Dec. 12—Softball has a revised state tournament format. And state golf has a new home.
Those were the two major news components to emerge Thursday from the offices of the New Mexico Activities Association.
The last bit of business the board addressed Thursday was to formally confirm Dusty Young’s salary as the executive director. Young, who took over the position on Nov. 1, was given a three-year contract that runs through Oct. 31, 2027. His salary will be $175,000 per year.
NMAA assistant director Scott Owen has been promoted to associate director, which was Young’s former position before Young replaced Sally Marquez at the top. Marquez was making just under $200,000 her last year on the job.
The announcement about state golf moving from the metro area to Farmington/Kirtland actually was not part of the NMAA’s board of directors meeting Thursday morning.
But for the next two years, state golf will move to the Four Corners, to San Juan Country Club and Piñon Hills Golf Course in Farmington, and also Riverview Golf Course in nearby Kirtland.
Farmington has hosted multiple state golf tournaments in the past, and will do so again in 2025 and 2026.
“With state golf, we’ve always looked to move that event around the state and provide other communities the opportunity to host it,” Young said. “Their community came to us and said, ‘Hey, we have three great courses here, would you consider bringing the entire event?'”
Golf has visited more cities for a state championship than probably any sport other than football. Las Cruces, Socorro, Roswell, Hobbs, Clovis, Alamogordo and Ruidoso, plus Farmington, are among the other cities that have hosted state golf.
The Class 5A and 4A tournaments in recent years have been held at the two courses on the Santa Ana Pueblo — Twin Warriors Golf Club and Santa Ana Golf Club. Canyon Club in Albuquerque was hosting the Class 1A-3A event. The agreement to use the two pueblo courses ended after the 2024 state tournament.

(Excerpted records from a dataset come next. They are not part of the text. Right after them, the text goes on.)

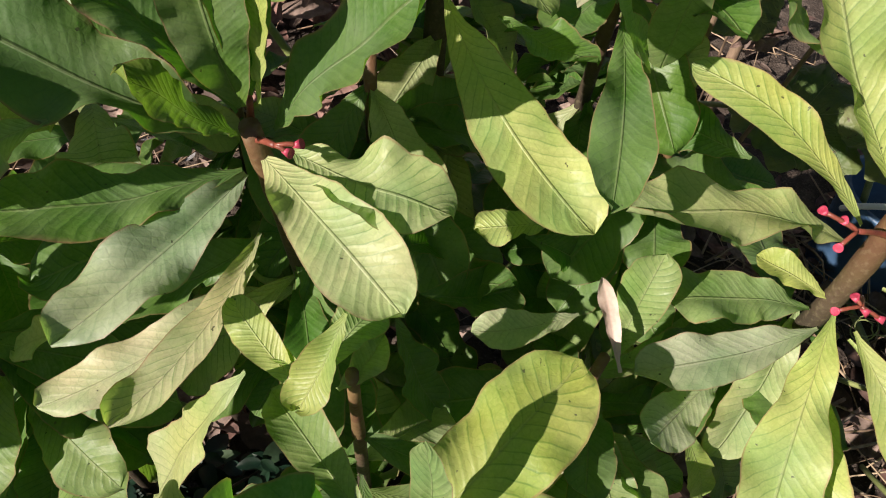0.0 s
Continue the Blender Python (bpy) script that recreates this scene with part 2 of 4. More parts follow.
def stem_material():
    m = Nodes("euphorbia stem")
    vec = m.shifted(m.coord())
    z = split(m, m.coord("UV"))[1]
    big, small = m.noise(30, 4, vec), m.noise(260, 3, vec)
    young = m.mix(m.step(big, 0.3, 0.7), (0.16, 0.105, 0.045), (0.115, 0.055, 0.030))
    old = m.mix(m.step(big, 0.3, 0.7), (0.035, 0.028, 0.02), (0.07, 0.055, 0.035))
    color = m.mix(m.step(z, 0.62, 0.92), old, young)
    color = m.mix(m.math("MULTIPLY", m.step(small, 0.5, 0.7), 0.2), color, (0.26, 0.22, 0.13))
    m.bump(m.math("ADD", big, m.math("MULTIPLY", small, 0.7)), 0.5, 0.002)
    return m.set(color, 0.55, spec=0.4)


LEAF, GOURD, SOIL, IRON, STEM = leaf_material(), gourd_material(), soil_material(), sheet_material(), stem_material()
STALK = plain_material("flower stalk", (0.13, 0.03, 0.022), (0.22, 0.06, 0.035), 90, 0.45, 0.3, 0.0006)
CUP = plain_material("pink flower cup", (0.30, 0.022, 0.055), (0.48, 0.07, 0.115), 300, 0.45, 0.3, 0.0005)
FRUIT = plain_material("young gourd skin", (0.30, 0.36, 0.11), (0.44, 0.46, 0.19), 20, 0.4, 0.2, 0.001)
SHOOT = plain_material("hairy young shoot", (0.17, 0.22, 0.10), (0.36, 0.41, 0.24), 200, 0.7, 0.6, 0.001)
VINE = plain_material("green vine", (0.13, 0.17, 0.05), (0.22, 0.25, 0.09), 60, 0.5, 0.4, 0.001)
TWIG = plain_material("dry twig", (0.10, 0.065, 0.04), (0.24, 0.17, 0.11), 60, 0.85, 0.6, 0.002, stretch=(1, 1, 0.2))
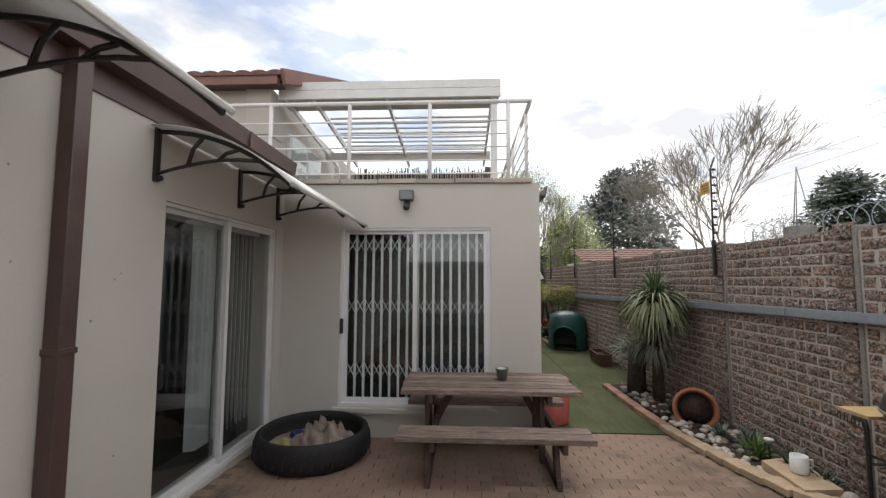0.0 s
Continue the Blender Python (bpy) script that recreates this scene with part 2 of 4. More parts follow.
def leaf_material(name, c1, c2, scale=6, piece=True):
    m, nt, bsdf, pos = base(name)
    geo = nt.nodes.new("ShaderNodeNewGeometry")
    col = ramp(nt, geo.outputs["Random Per Island"], [(0.0, c1), (1.0, c2)])
    col = blend(nt, col, ramp(nt, noise_at(nt, pos, scale, 4), [(0.3, (0.75,) * 3), (0.7, (1.15,) * 3)]), 1.0, "MULTIPLY")
    nt.links.new(col, bsdf.inputs["Base Color"])
    bsdf.inputs["Roughness"].default_value = 0.55
    return m


TURF, ROCK = turf_material(), rock_material()


# ---- shaping ----
def bm_new():
    return bmesh.new()


def box(bm, x0, x1, y0, y1, z0, z1, bevel=0.0):
    vs = [bm.verts.new(p) for p in ((x0, y0, z0), (x1, y0, z0), (x1, y1, z0), (x0, y1, z0), (x0, y0, z1), (x1, y0, z1), (x1, y1, z1), (x0, y1, z1))]
    fs = [bm.faces.new([vs[i] for i in f]) for f in ((3, 2, 1, 0), (4, 5, 6, 7), (0, 1, 5, 4), (1, 2, 6, 5), (2, 3, 7, 6), (3, 0, 4, 7))]
    if bevel:
        bmesh.ops.bevel(bm, geom=list({e for f in fs for e in f.edges}), offset=bevel, segments=2, affect="EDGES", profile=0.6)
    return bm


def beam(bm, a, b, w, h, bevel=0.0, up=(0, 0, 1)):
    """A bar of section w x h from a to b."""
    a, b = Vector(a), Vector(b)
    d = (b - a).normalized()
    s = d.cross(Vector(up))
    s = (s if s.length > 1e-4 else d.cross(Vector((0, 1, 0)))).normalized()
    u = s.cross(d)
    vs = [bm.verts.new(p + s * i * w / 2 + u * j * h / 2) for p in (a, b) for i, j in ((-1, -1), (1, -1), (1, 1), (-1, 1))]
    fs = [bm.faces.new([vs[i] for i in f]) for f in ((0, 1, 2, 3), (7, 6, 5, 4), (4, 5, 1, 0), (5, 6, 2, 1), (6, 7, 3, 2), (7, 4, 0, 3))]
    if bevel:
        bmesh.ops.bevel(bm, geom=list({e for f in fs for e in f.edges}), offset=bevel, segments=1, affect="EDGES")
    return bm


def tube(bm, points, r, sides=8, r_end=None, cap=True):
    """A round bar along points, tapering to r_end."""
    pts = [Vector(p) for p in points]
    rings, u = [], None
    for i, p in enumerate(pts):
        d = (pts[min(i + 1, len(pts) - 1)] - pts[max(i - 1, 0)]).normalized()
        if u is None:
            u = d.orthogonal().normalized()
        u = (u - d * u.dot(d)).normalized()
        v = d.cross(u)
        rr = r if r_end is None else r + (r_end - r) * i / max(1, len(pts) - 1)
        rings.append([bm.verts.new(p + (u * math.cos(2 * math.pi * k / sides) + v * math.sin(2 * math.pi * k / sides)) * rr) for k in range(sides)])
    for a, b in zip(rings, rings[1:]):
        for k in range(sides):
            bm.faces.new((a[k], a[(k + 1) % sides], b[(k + 1) % sides], b[k])).smooth = True
    if cap:
        bm.faces.new(rings[0][::-1]), bm.faces.new(rings[-1])
    return bm


def lathe(bm, profile, sides=24, centre=(0, 0, 0), arc=2 * math.pi):
    """Turns (radius, height) pairs round the upright axis through centre."""
    c = Vector(centre)
    rings = []
    for r, z in profile:
        if r < 1e-5:
            rings.append([bm.verts.new(c + Vector((0, 0, z)))])
        else:
            rings.append([bm.verts.new(c + Vector((r * math.cos(2 * math.pi * k / sides), r * math.sin(2 * math.pi * k / sides), z))) for k in range(sides)])
    for a, b in zip(rings, rings[1:]):
        for k in range(sides):
            q = (k + 1) % sides
            if len(a) == 1 and len(b) == 1:
                continue
            f = (a[0], b[q], b[k]) if len(a) == 1 else (a[k], a[q], b[0]) if len(b) == 1 else (a[k], a[q], b[q], b[k])
            bm.faces.new(f).smooth = True
    return bm


def prism(bm, poly, axis, lo, hi):
    """A flat outline pushed from lo to hi along axis: x takes (y, z) pairs, y takes (x, z), z takes (x, y)."""
    def at(p, w):
        return {"x": (w, p[0], p[1]), "y": (p[0], w, p[1]), "z": (p[0], p[1], w)}[axis]
    a, b = [bm.verts.new(at(p, lo)) for p in poly], [bm.verts.new(at(p, hi)) for p in poly]
    bm.faces.new(a), bm.faces.new(b[::-1])
    for i in range(len(poly)):
        j = (i + 1) % len(poly)
        bm.faces.new((a[i], b[i], b[j], a[j]))
    return bm


def mesh_of(name, bm, material):
    bmesh.ops.recalc_face_normals(bm, faces=bm.faces[:])
    me = bpy.data.meshes.new(name)
    bm.to_mesh(me)
    bm.free()
    me.materials.append(material)
    return me


def part(name, bm, material, parent, label=""):
    ob = new(name, mesh_of(name, bm, material))
    ob.parent = parent
    return tagged(ob, label) if label else ob


def thing(name, label, category, at=(0, 0, 0), turn=0, group=""):
    ob = new(name)
    ob.empty_display_size = 0.1
    ob.matrix_basis = pose(*at, 0, 0, turn)
    return tagged(ob, label, category, group)


def solid(name, bm, material, label, category, kind="structure", at=None):
    ob = new(name, mesh_of(name, bm, material))
    if at:
        ob.matrix_basis = pose(*at)
    return tagged(ob, label, category, kind=kind)


rng = random.Random(7)

EX, SY, WX = 1.31, 4.13, -1.47   # east, south and west faces of the house
W = 3.48                         # face of the boundary wall


def ground_z(y):
    return max(0.0, min(0.1, (4.4 - y) * 0.06))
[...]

But the Santa Ana Pueblo plans to make another push to host state golf in a couple of years, said Derek Gutierrez, the PGA director of golf and general manager of Santa Ana Golf Club, Inc.
“We hope to bring it back,” Young said.
Softball was the other sport in which there was a major change Thursday.
In previous seasons, the first round of the state brackets were single elimination, with games played at campus sites, and then the remaining teams were in the metro area for Week 2, which is double elimination in the final rounds.
Starting in May, the first round AND the quarterfinal games will be played at home sites.
But, even the losing teams in the quarterfinals will advance to Week 2, except with one loss rather than no losses in the double elimination format.
This, Owen said, will reduce the maximum number of games in Week 2 from 64 to 40. The NMAA has faced logistical challenges staging that many games in a four-day period, and in years when inclement weather complicates things, the schedule becomes a nightmare.
“This is the best option for the event moving forward for everybody involved,” Young said.
Young also confirmed that the NMAA is eyeing the recently renovated Los Altos softball complex in Albuquerque’s Northeast Heights as a partial venue for state. The NMAA plans to continue to utilize Cleveland High in Rio Rancho, which has four fields. Los Altos hosted the Albuquerque Metro Championships last spring, to relatively solid reviews.
NMAA PERSONNEL: Owen was hired in November 2012, a couple of months after Marquez took over as executive director.
Now he will be second in command behind Young.
“I’ve thoroughly enjoyed my time here working at the NMAA, working with both Dusty and Sally,” said Owen, 45, a graduate of Carlsbad High School. “I’ve tried to be a sponge, learning … coming from the college ranks, coaching and not having been in the schools, it’s been a large learning curve.”
Owen wrestled at Northern Illinois, and coached wrestling there, and later coached at the Naval Academy, and then finally at Bloomsburg University in eastern Pennsylvania.
That was his last job before the NMAA hired him.
“I’m very excited for the challenge,” Owen said. “I don’t envision my role changing that much, maybe (there will be) more hands-on with some of the higher-level decision making.”
The NMAA also has two new assistant directors in Julie Sanchez (who formerly was a member of the Albuquerque Public Schools athletic department staff) and Gary Allison. Allison most recently was an NMAA board member and also as athletic director at Silver High.